It’s hard to believe it but After years if talk and months of preparation, Clayt and I finally made it onto the trail. We were dropped off to start hiking the pre-trail at Amacalola and made it to the first shelter – just before the summit of Springer Mountain and the official start of the AT – in our “first day”.
Yep, you heard me right! We had to hike 9 miles just to get to the START of the AT. The creators of the trail thought it would be symbolic or interesting or something to have the official south and north termini at the peaks of mountains ignoring the fact that hikers now have to hike extra miles that won’t really count toward their AT Mileage. We called this Day 0.
So Day 1 we ate breakfast at the top of Springer Mountain and were quite excited (and a bit apprehensive) to finally set foot on the Appalachian Trail and start counting the 2185 miles to Katahdin.

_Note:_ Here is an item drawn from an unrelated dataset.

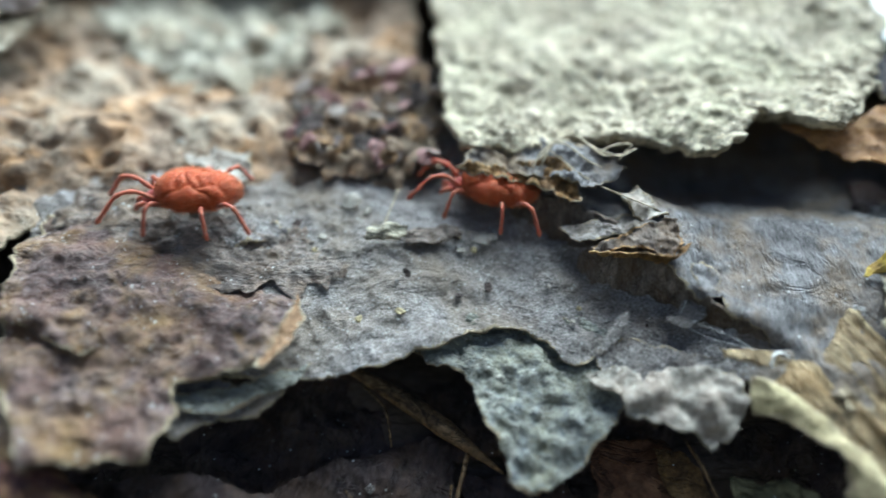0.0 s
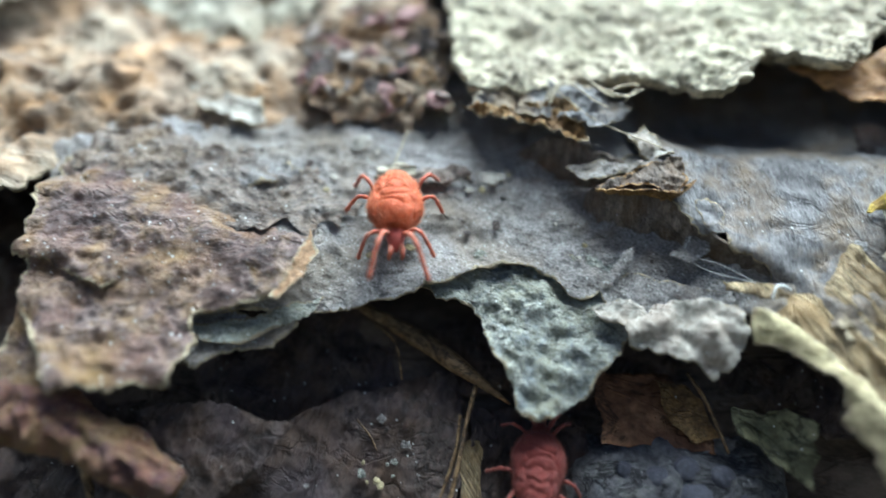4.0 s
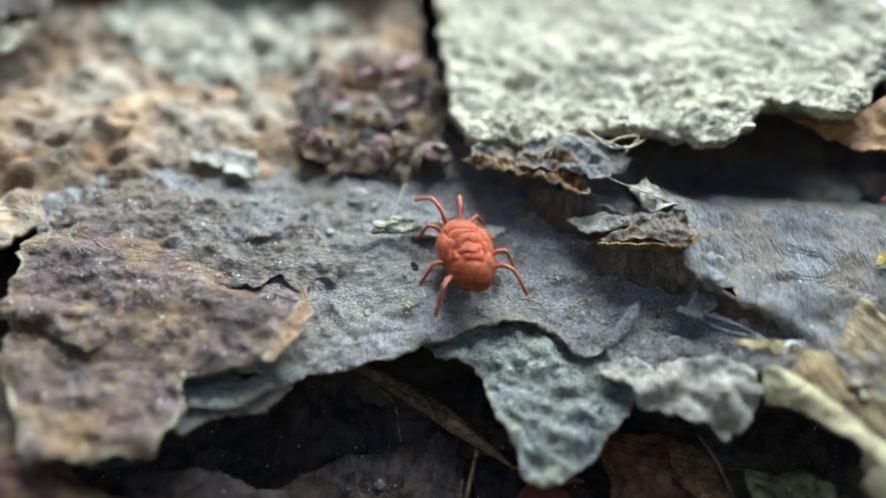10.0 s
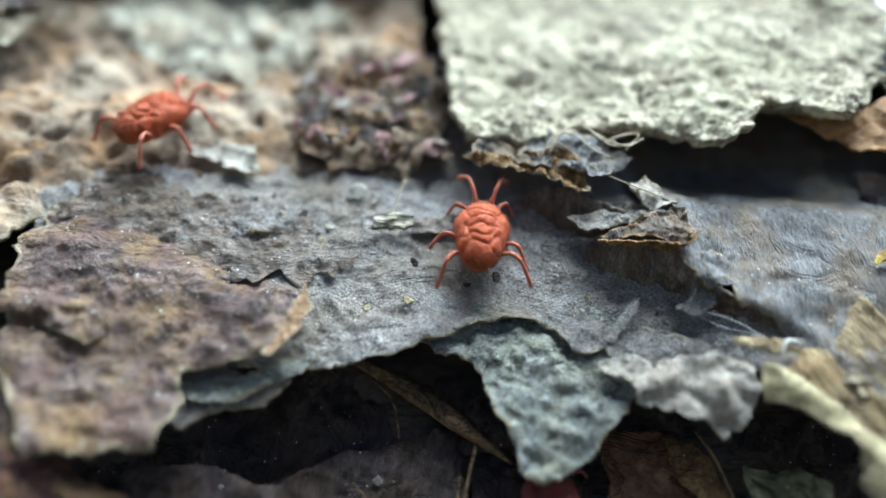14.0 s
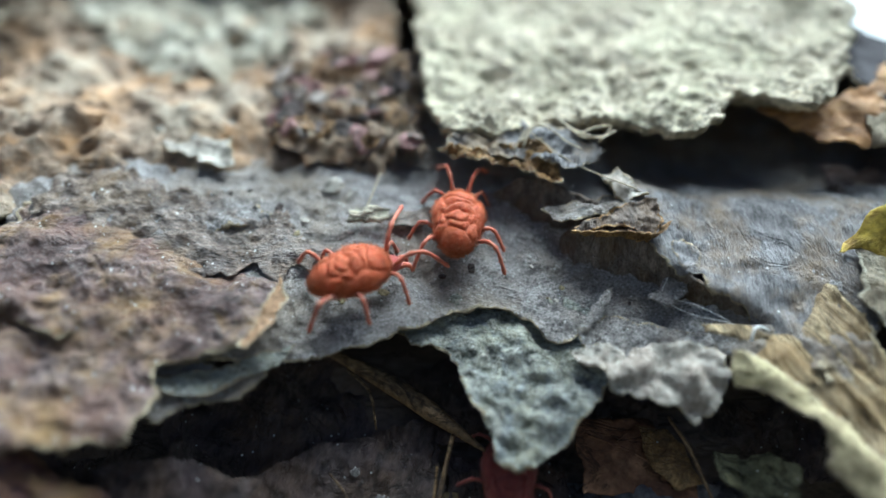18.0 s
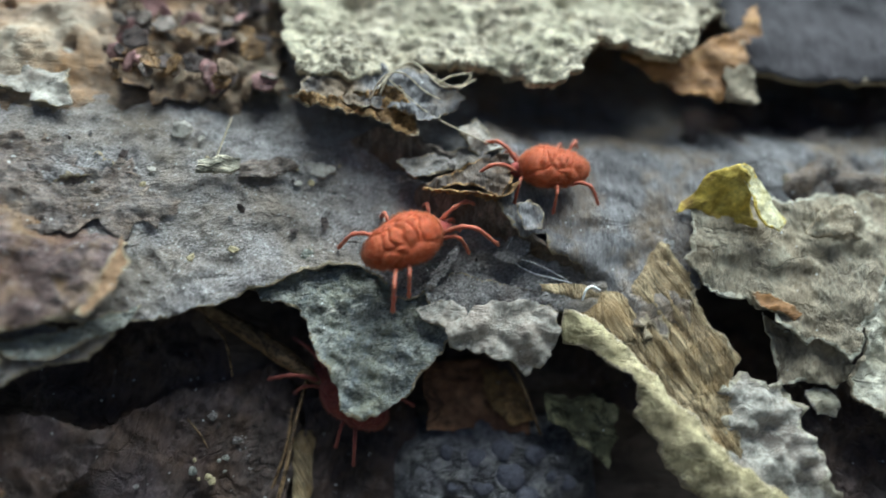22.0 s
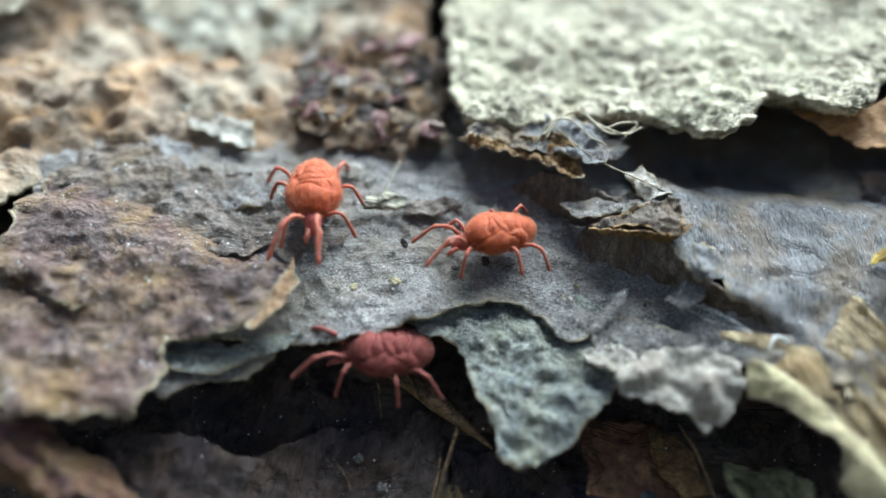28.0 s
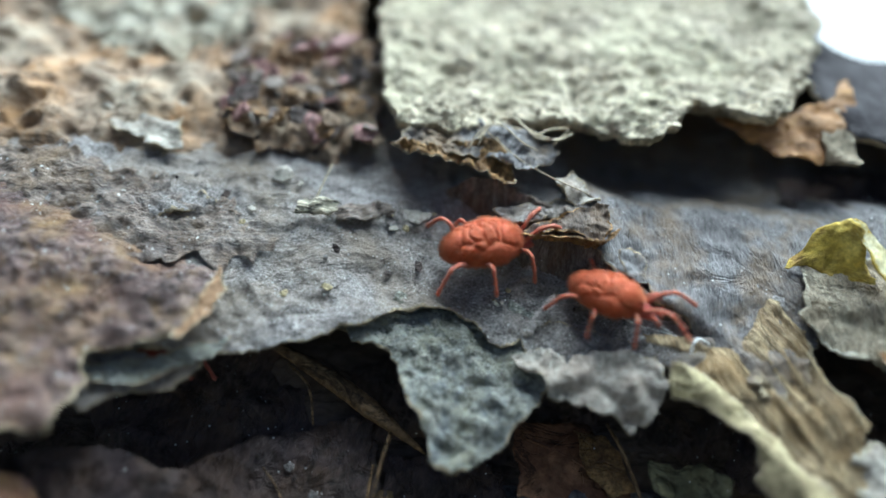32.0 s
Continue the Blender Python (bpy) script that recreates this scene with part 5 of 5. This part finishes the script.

Wohoo! …Clayt had to calm me down a bit as the day progress as I may have been a bit ambitious. Sure I was feeling great on our second day in the woods, and we have a lot of miles to cover. I had already started developing small blisters on both feet from carrying more weight than I usually do on hikes. My muscles also weren’t accustomed to this type of strain, so as we would for any training program, I needed to work up to our goal for daily distance (which for this section is about 11mi/day). Day 1’s walking goal was 10 miles, and at first Clayt fought my enthusiasm to push on to the next shelter 4 miles further. He eventually quieted down and let me figure things out for myself; at the end of 10 miles I was hobbling on quite developed blisters and I couldn’t wait to take off my pack and shoes!
On day 2 we walked further, 13 miles, and while I found one new blister and my legs were protesting the extra distance, we finished in no worse condition than they had the previous day. By the time Day 3 came though, the act of climbing up and over the tallest point in Georgia, Blood Mountain, and not dropping our daily mileage took its toll on my feet. This brought us into Neels Gap. Each day is slightly better than the last though, and for now the increased distance every day is exciting in itself!
As some of you might already know, there’s more to hiking the AT than just walking: it’s a community of people. The community is comprised of the hikers and those who support the hikers. I’m sure there will be more to talk about on these topics as the weeks and months continue, but for now we couldn’t help but share the exciting news that we’ve already received our first bit of trail magic… a Chewy Sweet Tart left on a tree stump. Wohoo!! Clay and I shared it. What can I say, it’s the little things that make an ordinary day extraordinary.